|
One of the more consistently argued features of recent developments
in poststructuralist discourse concerns the extent to which the ideas most
closely associated with these interests are "new" or properly contextualized,1
the extent to which they can be historicized,2
or whether they have been around for quite a long time.3
Numerous studies have been devoted to the problem, and it is far
from resolved; by its very nature it might resist resolution. Thus far,
however, evidence of historical interest in or manifestation of ideas currently
held to be poststructural have been confined to the work of major theoretical
figures of the past, from Kant and Hegel to Heidegger, Sartre, Merleau-Ponty,
Bataille, and Blanchot.4
Less interest has been shown in more mundane instances of like-minded
assumptions about the performance of history or criticism.

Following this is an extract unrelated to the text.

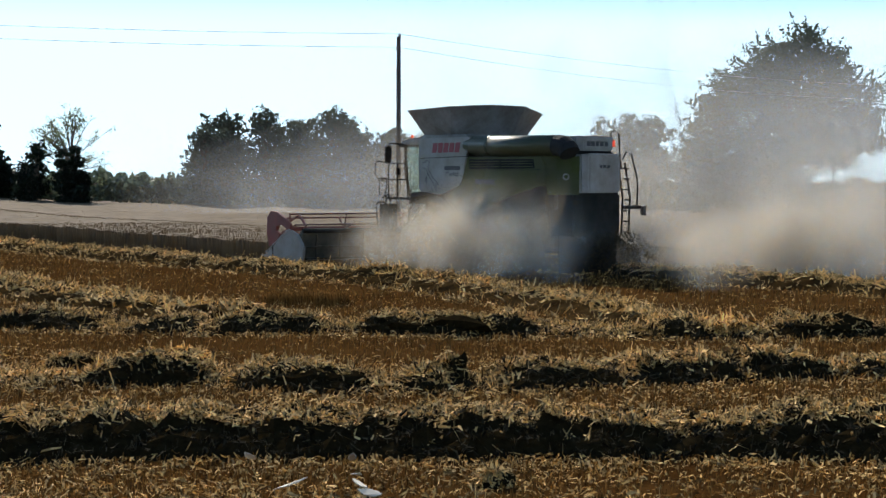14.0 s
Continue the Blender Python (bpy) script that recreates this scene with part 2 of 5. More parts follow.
DUSTY = (0.20, 0.17, 0.12)
M = dict(
    soil=mat("stubble_field", (0.050, 0.022, 0.006), 0.95, var=0.45, scale=1.3, bump=0.9, bscale=14, spec=0.0, dirt=(0.10, 0.052, 0.015), dirt_scale=0.35, dirt_amt=0.6),
    stubble=mat("stubble_stalk", (0.195, 0.098, 0.026), 0.8, var=0.4, scale=0.5, spec=0.05, island=True, trans=0.12, isl=(0.35, 1.7)),
    straw=mat("straw_stalk", (0.74, 0.48, 0.185), 0.8, var=0.35, scale=1.1, spec=0.03, island=True, trans=0.05, isl=(0.06, 1.6)),
    # bed of the far heaps: a lighter self-shade is put into the colour
    mound_far=mat("straw_heap_light_shade", (0.048, 0.028, 0.010), 0.95, var=0.5, scale=4, bump=1.0, bscale=14, spec=0.0),
    # straw darkened in its colour to stand for shade
    shade_straw=mat("damp_straw", (0.050, 0.038, 0.020), 0.9, var=0.4, scale=1.1, spec=0.05, island=True, isl=(0.1, 1.7)),
    # far leaves paled: distance haze is put into their colour
    leaf_far_haze=mat("leaf_far_hedge_haze", (0.13, 0.16, 0.10), 0.6, var=0.4, scale=0.3, spec=0.25, island=True, trans=0.3),
    chaff=mat("loose_chaff", (0.56, 0.345, 0.115), 0.8, var=0.4, scale=0.5, spec=0.05, island=True, trans=0.08, isl=(0.2, 1.8)),
    # near-black bed: the shade between straws is put into the colour
    mound=mat("straw_heap_shade", (0.020, 0.014, 0.006), 0.95, var=0.5, scale=9, bump=0.5, bscale=30, spec=0.0),
    wheat=mat("ripe_wheat", (0.150, 0.105, 0.060), 0.9, var=0.35, scale=0.9, bump=0.5, bscale=9, spec=0.08, dirt=(0.115, 0.080, 0.045), dirt_scale=0.12, dirt_amt=0.5),
    ear=mat("wheat_ear", (0.170, 0.118, 0.066), 0.85, var=0.2, scale=0.6, spec=0.0, trans=0.1),
    bark=mat("bark", (0.10, 0.075, 0.05), 0.9, var=0.4, scale=5, bump=0.8),
    leaf=mat("leaf_green", (0.085, 0.138, 0.040), 0.6, var=0.35, scale=0.5, spec=0.25, island=True, trans=0.25, isl=(0.5, 1.5)),
    # near-black leaf: the shade of the wood is put into the colour
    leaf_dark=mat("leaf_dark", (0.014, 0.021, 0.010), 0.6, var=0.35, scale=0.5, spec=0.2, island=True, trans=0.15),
    # greyed and lightened leaf: dust haze before the trees is in the colour
    leaf_hazed=mat("leaf_hedgerow_hazed", (0.075, 0.090, 0.060), 0.6, var=0.35, scale=0.5, spec=0.3, island=True, trans=0.25),
    leaf_grey=mat("leaf_greygreen", (0.080, 0.108, 0.062), 0.6, var=0.35, scale=0.5, spec=0.25, island=True, trans=0.2),
    leaf_pale=mat("leaf_pale", (0.16, 0.18, 0.09), 0.6, var=0.3, scale=0.5, spec=0.3, island=True, trans=0.45),
    white=mat("white_paint", (0.27, 0.26, 0.245), 0.5, var=0.05, scale=2, dirt=(0.15, 0.125, 0.095), dirt_scale=1.3, dirt_amt=0.8, coat=0.1),
    green=mat("green_paint", (0.066, 0.078, 0.022), 0.75, var=0.15, scale=2, dirt=(0.085, 0.078, 0.055), dirt_scale=0.8, dirt_amt=0.75, coat=0.0, spec=0.15),
    auger=mat("auger_green_paint", (0.040, 0.048, 0.015), 0.5, var=0.15, scale=2, dirt=(0.060, 0.056, 0.038), dirt_scale=0.8, dirt_amt=0.6, spec=0.4, coat=0.15),
    grey=mat("dark_grey_panel", (0.020, 0.020, 0.020), 0.8, var=0.2, scale=2, dirt=(0.065, 0.055, 0.042), dirt_scale=1.0, dirt_amt=0.5, spec=0.15),
    black=mat("black_plastic", (0.011, 0.011, 0.011), 0.8, var=0.2, scale=3, dirt=(0.05, 0.043, 0.034), dirt_scale=1.5, dirt_amt=0.4, spec=0.15),
    steel=mat("dusty_steel", (0.33, 0.33, 0.33), 0.5, 0.6, var=0.15, scale=3, dirt=DUSTY, dirt_scale=1.2, dirt_amt=0.6),
    hopper=mat("galvanised_sheet", (0.24, 0.235, 0.22), 0.65, 0.0, var=0.25, scale=1.5, dirt=(0.11, 0.080, 0.055), dirt_scale=1.3, dirt_amt=0.75, spec=0.25),
    red=mat("red_paint", (0.21, 0.038, 0.028), 0.6, var=0.2, scale=2, dirt=(0.12, 0.085, 0.06), dirt_scale=0.9, dirt_amt=0.5),
    rimred=mat("dusty_wheel_red", (0.11, 0.022, 0.016), 0.7, var=0.2, scale=3, dirt=(0.07, 0.055, 0.042), dirt_scale=1.5, dirt_amt=0.9),
    redmark=mat("red_letter_paint", (0.21, 0.018, 0.030), 0.45, var=0.05, scale=2),
    ink=mat("dark_letter_paint", (0.03, 0.03, 0.035), 0.5, var=0.05, scale=2),
    rubber=mat("tyre_rubber", (0.02, 0.019, 0.018), 0.9, var=0.2, scale=4, dirt=(0.07, 0.055, 0.04), dirt_scale=1.5, dirt_amt=0.7),
    glass_body=mat("cab_interior", (0.08, 0.085, 0.085), 0.7, var=0.2, scale=2),
    weed=mat("rusty_weed", (0.20, 0.095, 0.055), 0.8, var=0.3, scale=2, spec=0.05, island=True),
    wood=mat("weathered_pole_wood", (0.10, 0.08, 0.065), 0.9, var=0.35, scale=2.5, bump=0.6),
    wire=mat("aluminium_cable", (0.5, 0.5, 0.5), 0.95, 0.0, var=0.1, spec=0.05),
    ceramic=mat("glazed_insulator", (0.22, 0.18, 0.15), 0.3, var=0.1),
    header=mat("dusty_header_sheet", (0.050, 0.052, 0.042), 0.85, var=0.3, scale=2, dirt=(0.15, 0.13, 0.095), dirt_scale=0.8, dirt_amt=0.8, spec=0.1),
    reel=mat("faded_reel_paint", (0.30, 0.13, 0.10), 0.6, var=0.15, scale=2, dirt=DUSTY, dirt_scale=1.2, dirt_amt=0.7),
    paper=mat("pale_husk", (0.55, 0.49, 0.38), 0.7, var=0.15),
)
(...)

That texts of everyday life and the discourses they belong to should seem less worthy of evidential position vis-a-vis the history of critical theory speaks more perhaps to insecurities surrounding the field's present-day status—its need to couch its past, or any individual and arguably necessary claim to a past, in a world of high discourse (its fear of and homage to the institutional control so much the ironic result of Foucauldian anxieties)—than any kind of account of the paucity of quotidian testimony to the place of poststructuralism in everyday criticism. But the notion of questioning authoritative, essentialist readings of historical phenomena—positing belief in truths rather than truth and asserting the ephemeral and quixotic, the contingent and contradictory character of writing, and the polemical, intransigent presence of gender politics and disjunctions— has surfaced in less elevated critical settings and occasioned the disfiguration of persona expected of a deconstructive relationship between writer and writing. A case in point: In November 1886, The Art Review, a New York–based periodical, ran an essay by M. G. van Rensselaer entitled "Wanted: A History of Architecture."5 The article's premise was a call for a satisfactory history of medieval art and architecture. For van Rensselaer, none of the existing accounts, solely identified as English, French, and German, would do in and of themselves. She believed that the very practice of history was problematic—deserved sorting out in concurrence with a larger sense of contemporary and historical social concerns. It is van Rensselaer's notion of historical work as problematic that I propose to examine here: the extent to which that practice historicizes concerns seemingly contemporary to us, and how awareness of such issues is the result of just how dramatically the writer had to imagine a deconstruction of her persona and identity simply to theorize change in historical practice. From the outset of "Wanted: A History of Architecture," van Rensselaer makes perfectly clear that she assumes certain preliminary conditions for the production and acquisition of historical knowledge:
But the moment we believe that something like unilateral truth might signify the historical, we recognize the signs of contingency and contradiction built into this definition of history and criticism. Both endeavors are quite blatantly described as subservient to the inconsistencies of representations, and embodiments of difference, such as nationalism. Some sense of unease must also result from the form in which the article opens: as an address to a reader. Upon further scrutiny it becomes clear that van Rensselaer herself will not, perhaps cannot, undertake this necessary project. Her call is directed to an other, most probably a male. This other will possess an "outlook"; and that can hardly be assumed to be universal even though it will most certainly be dominant. The moment or vantage point of "first steps" turns out, ironically, to be a phrase of empowerment, banishing the notions of objectivity and vantage point, so important to the myth of historical practice, as conditions available to all, and replacing them with the idea of primacy. Nevertheless, because of the position of the anticipated male reader it is assumed that he can carve out a place of putative objectivity, something van Rensselaer finds denied to herself. In short, the optimism with which the article opens is chimerical. We soon realize that the way to history and criticism is fraught with obstacles and is best transferred to one with greater access to the materials of history, someone configured away from the writer. Leaving the reader in little doubt as to her ability to describe the problems posed by such a project and how one might go about it, van Rensselaer concludes the article in keeping with the form of address and advice directed outward. She admits the ultimate folly of such an introductory call, the naivete inherent in her opening lines:
In the end, any notion that Mariana Griswold van Rensselaer might contribute
at all to the project at hand requires a strange, strained twisting of
identity. Having projected her desire/need to be a man for the sake of
this project, while admitting the impossibility of such a transformation,
she takes the liberty of retaining the identity shift momentarily. She
claims her only strategy to be that of assuming the guise of the sower,
casting aspirations at the discipline of architectural history, the ground
or base, the receiver or receptacle of "seed."